O problema prático surge por haver outros tipos de “acertos entre concorrentes” que não se configuram em estratégias de um cartel hard core, mas que são denominados genericamente de “carteis”. Estas táticas, para fazer um contraponto com o nome hard core, eu as chamo de “soft carteis”. Nestas situações, como é possível verificar a inexistência de poder de mercado ou comprovar a existência de algum benefício pela conduta cometida (como por exemplo o “poder compensatório”), uma análise pela regra da razão se faz necessária. Colocar os dois tipos de carteis em uma mesma categoria, desta forma, é um erro e, de fato, confunde.

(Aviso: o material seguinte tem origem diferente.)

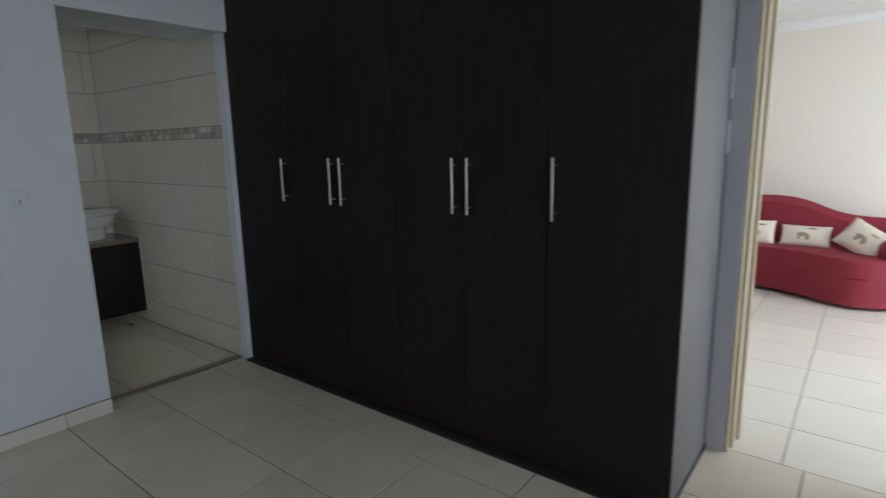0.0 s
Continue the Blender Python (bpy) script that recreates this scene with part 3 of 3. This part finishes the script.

Desta maneira, se houver aperfeiçoamento futuro na lei antitruste, este deveria considerar, também, uma distinção entre tais tipos de carteis, porque na prática gera confusão desnecessária. Muito embora sejam apenas exemplificativos, seria pertinente, por exemplo, haver no artigo 36 da lei 12.529/11 entre os incisos I e II do parágrafo 3o, uma descrição dos soft carteis (acertos concertados cujas estratégias se diferem do inciso I), até mesmo porque estas definições respingam no tema das prescrições (5 ou 12 anos), outro tópico deveras discutível nos casos reais.


Em suma, é imperante que uma discussão mais profunda sobre este assunto ocorra, ao menos para nortear as decisões dos técnicos e dos conselheiros do CADE e de sua relação com os agentes privados. Uma linha de pensamento coerente com o law and economics (no caso específico do antitruste) é interpretar que só cabe analisar de maneira per se as três estratégias de hard core cartel. Qualquer outra conduta, portanto, que inclui as relativas aos soft carteis, seguiria análise pela regra da razão. Mas esse é, certamente, apenas um ponto de vista, que pode vir a ser refutado por outros bons argumentos. A ver.